Der Brüsseler Sondergipfel trägt Früchte: Die EU und die Türkei haben einen Aktionsplan beschlossen, um den Zustrom von Flüchtlingen nach Europa einzudämmen. Zudem erhalte die Türkei 3 Milliarden Euro. Das sagte Bundeskanzlerin Angela Merkel nach Abschluss des Treffens.
Merkel betonte, das Geld diene ausschließlich zur Flüchtlingshilfe, also zur Gesundheitsversorgung oder für Schulen.
EU-Kommissionschef Jean-Claude Juncker sagte, zur Versorgung von Flüchtlingen im Land sollten der Türkei die Finanzhilfen der EU zur Verfügung gestellt werden. Es werde keine Lösung der Flüchtlingskrise geben ohne eine Zusammenarbeit mit der Türkei.
Wie EU-Ratspräsident Donald Tusk ergänzte, soll das Geld der Türkei dabei helfen, vor allen Dingen syrische Flüchtlinge im eigenen Land aufzunehmen und zu versorgen.
"Legitime EU-Finanzhilfen"
"Es ist legitim, dass der Türkei von Europa geholfen wird, Flüchtlinge aufzunehmen", sagte der französische Staatspräsident François Hollande zu den EU-Finanzhilfen. Die Türkei müsse aber noch Bedingungen erfüllen, um die drei Milliarden in mehreren Etappen zu erhalten.
Wer von den 28 EU-Staaten wie viel der Zahlungen übernimmt, muss noch EU-intern geklärt werden. Die EU-Kommission schlug vor, 500 Millionen zu schultern. 2,5 Milliarden müssten also von den Mitgliedstaaten kommen. Deutschland wäre dann mit etwa einer halben Milliarde dabei.
Zur Umverteilung von Flüchtlingen aus der Türkei auf mehrere europäische Staaten gab es nach Merkels Worten keine Verabredung. Über das Thema sei im Kreise der Länder, die viele Flüchtlinge aufgenommen haben, geredet worden, so die Kanzlerin. Kontingente seien eine Möglichkeit. Darüber sei jedoch nicht abschließend beraten worden. Auch konkrete Zahlen seien nicht genannt worden.
Besserer Grenzschutz und Vorgehen gegen Schlepper
In dem Aktionsplan sichert die Türkei unter anderem zu, seine Küsten besser zu schützen und gegen Schlepperbanden und Menschenhändler vorzugehen. Dazu könnte auch die EU-Grenzagentur Frontex ihren Beitrag leisten.
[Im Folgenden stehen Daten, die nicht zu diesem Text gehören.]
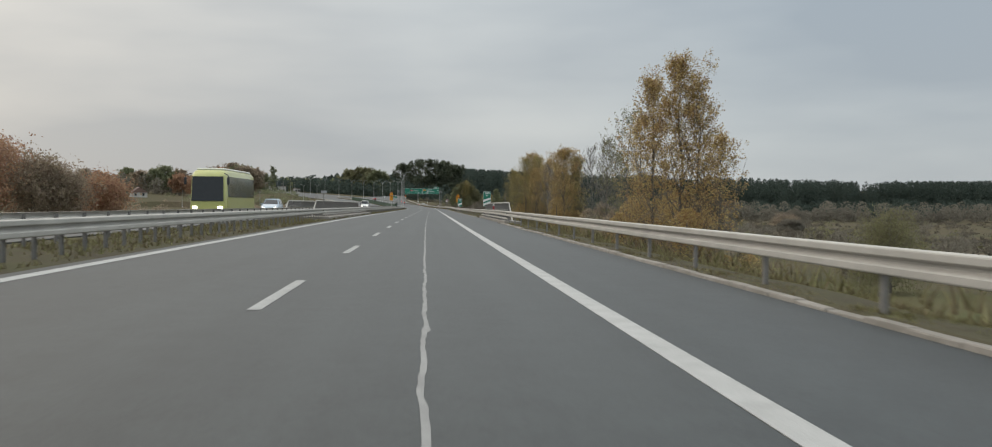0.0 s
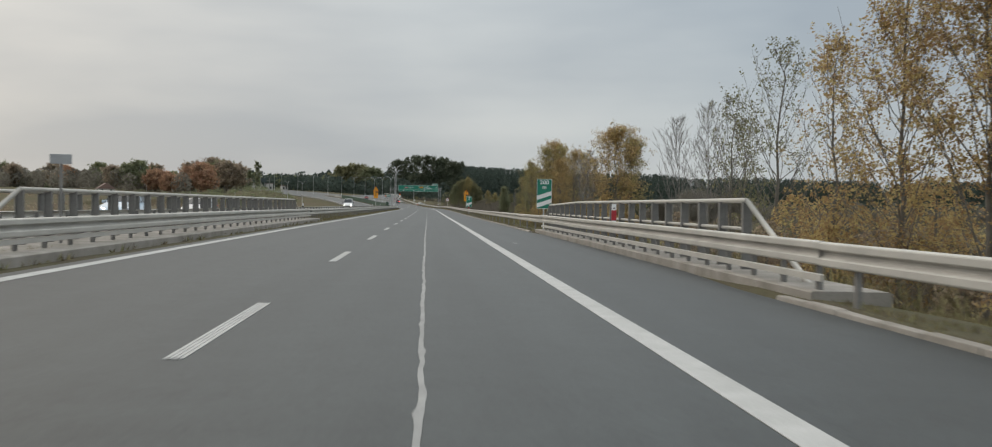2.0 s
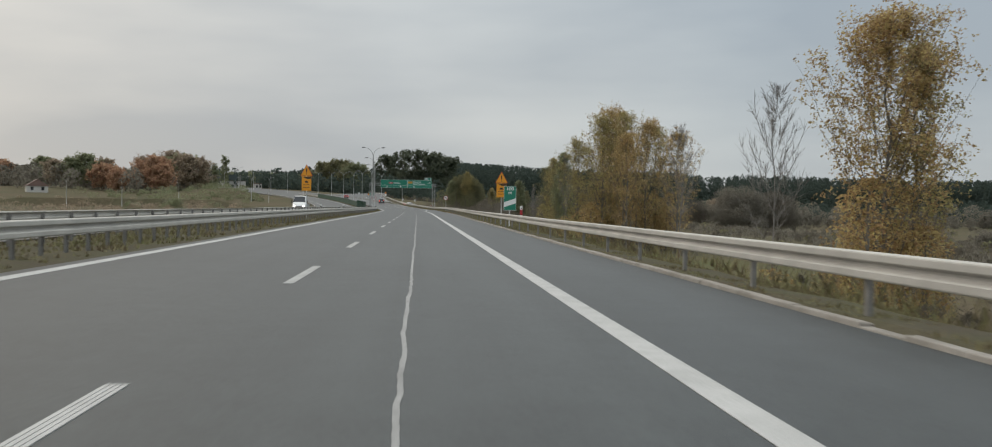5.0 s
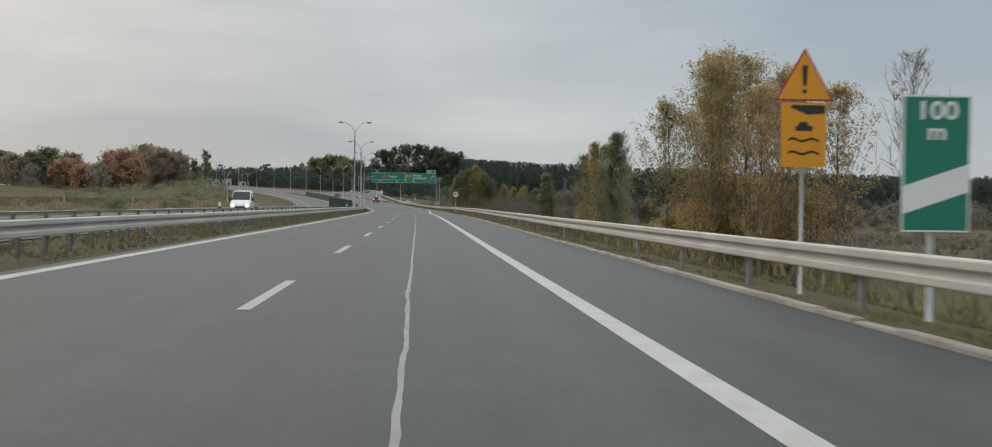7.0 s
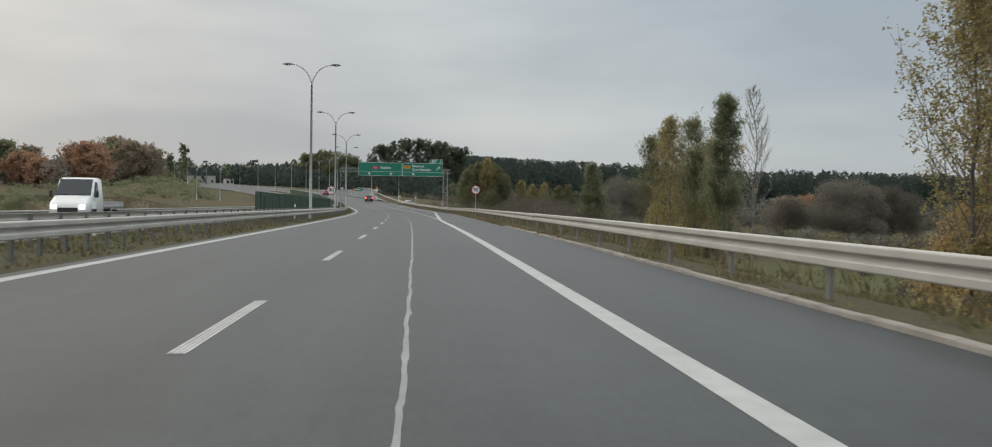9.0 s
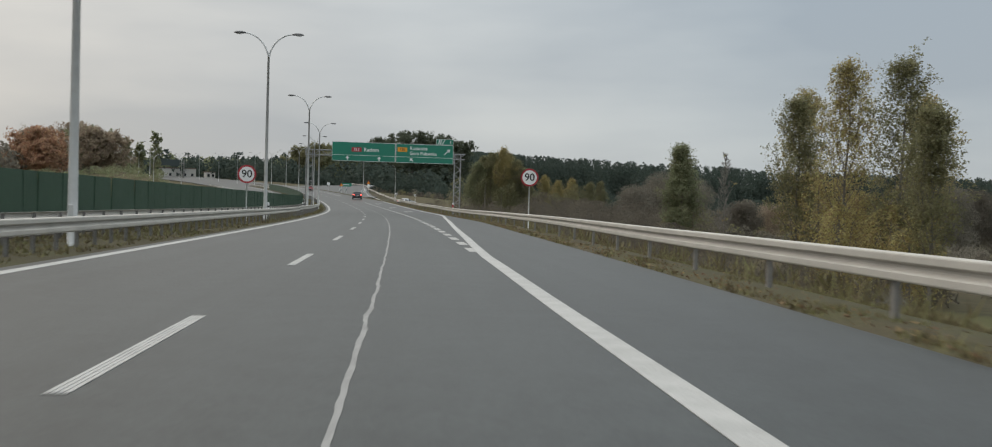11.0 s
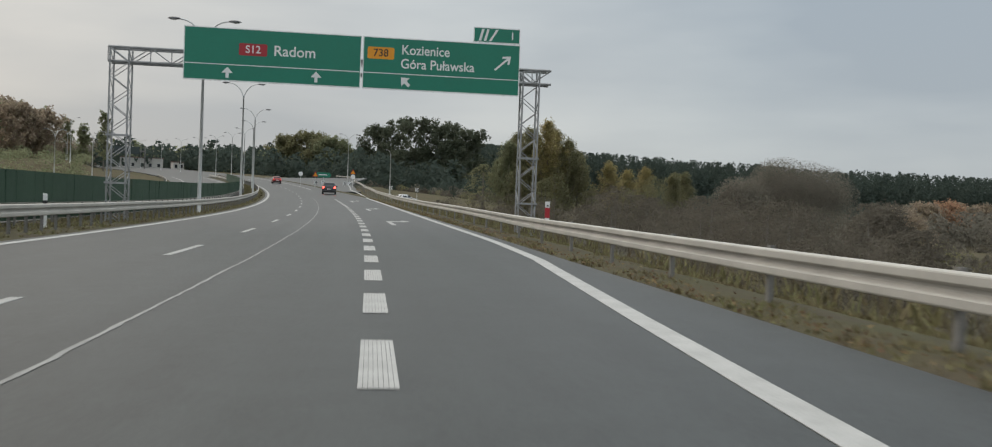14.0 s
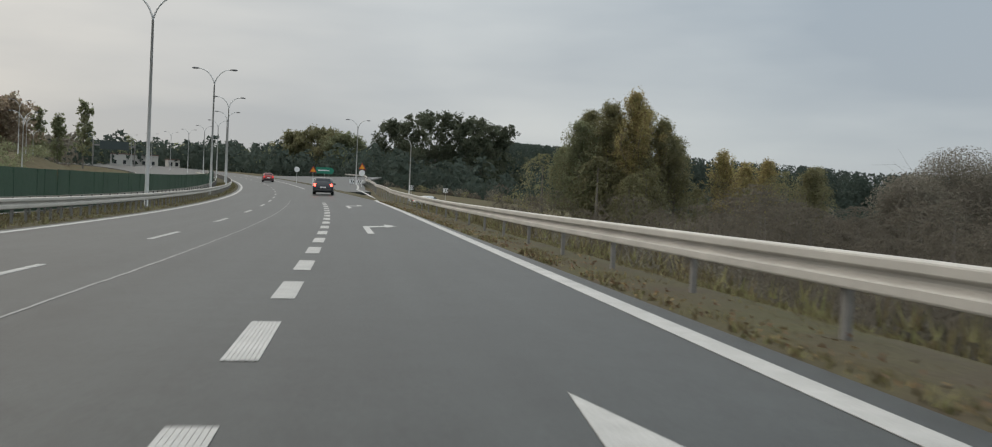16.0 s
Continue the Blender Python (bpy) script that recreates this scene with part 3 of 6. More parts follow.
def guard_rail(s0, s1, u_of, side, top, spacing, first, label, lower=False, posts=True, group="guard rails", ripple=0.012, dip=False):
    rail = thing("guard_rail", stand(s0, u_of(s0)), label, "guard rail", group)
    wave = lambda s: ripple * noise.noise((s * 0.09, side * 3.1, top)) + (float(np.interp(s, [300, 365, 384, 402, 440], [0, -0.055, -0.05, 0.025, 0])) if dip else 0.0)
    b = profile_along("beam", s0, s1, u_of, beam_profile(side, top), STEEL, 2.0, True, wave)
    under(b, rail)
    if lower:
        lb = profile_along("lower_beam", s0, s1, u_of, [(side * 0.0, 0.36), (side * 0.05, 0.35), (side * 0.05, 0.27), (side * 0.0, 0.26)], STEEL, 2.0, True)
        under(lb, rail)
    if posts:
        me = post_mesh(top - 0.03)
        s = first
        while s < s1:
            if s > s0:
                under(new("post", me), rail, stand(s, u_of(s) - side * 0.05))
            s += spacing
    return rail


guard_rail(-40, 64, rail_right, -1, 0.77, 4.0, 11.1 - 48, "weathered galvanised steel guard rail on posts along the shoulder")
guard_rail(64, 96, rail_right, -1, 0.78, 1.333, 64.3, "steel guard rail with an extra lower beam on the bridge", lower=True)
guard_rail(96, 276, rail_right, -1, 0.755, 4.0, 99.4, "weathered galvanised steel guard rail above a low concrete kerb")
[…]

"Das ist ein historischer Tag und ein historisches Treffen", sagte der türkische Ministerpräsident Ahmet Davutoglu nach dem Sondergipfel.
Merkel verteidigt Deal
Merkel hat die Annäherung an die Türkei. "Wenn man nicht miteinander redet, kann man auch die Kritik bestenfalls über die Medien äußern - aber das führt meistens noch zu keiner Problemlösung", sagte die Kanzlerin nach dem Gipfeltreffen.
"Wenn wir strategische Partner sind, müssen wir die Themen, zu denen wir Fragen oder auch Anmerkungen oder Kritik haben, natürlich auch miteinander offen aussprechen." Das Treffen in Brüssel, bei dem unter anderem über Pressefreiheit und Menschenrechte gesprochen worden sei, habe dafür die Möglichkeit auch für die Zukunft eröffnet.
Türkei gilt als Schlüsselland
Die Türkei gilt für die Europäer als Schlüsselland zur Bewältigung der Flüchtlingskrise. Der Nachbarstaat Syriens ist für Flüchtlinge das wichtigste Hauptdurchgangsland für Hundertausende auf dem Weg nach Europa. Seit 2011 fanden nach offiziellen Angaben aus Ankara allein 2,2 Millionen Menschen aus vom Bürgerkrieg geschundenen Syrien Schutz in dem Nato-Land.
Die EU möchte erreichen, dass die Menschen in der Türkei bleiben. So sollen Schulen für Flüchtlingskinder eingerichtet werden. Das kostet Geld, dass nun zur Verfügung gestellt wird. Und die Türkei kann weitere Forderungen stellen.
Was hat die Türkei von dem Deal?
Die EU will beispielsweise die Lockerung der Visumspflicht für die 78 Millionen Türken beschleunigen. Die Türkei will aber eigentlich mehr - nämlich eine feste Zusage, dass ihre Bürger frei einreisen können.
- Gipfel in Zeiten der Krise: Darum hofiert die EU die Türkei
Zudem sollen die Beitrittsverhandlungen wieder aufgenommen werden. Mehr als zehn Jahre verhandelt die EU mit der Türkei nun schon darüber. Groß vorangekommen ist man nicht, immer wieder wurde gar das Ende der Annäherung ausgerufen.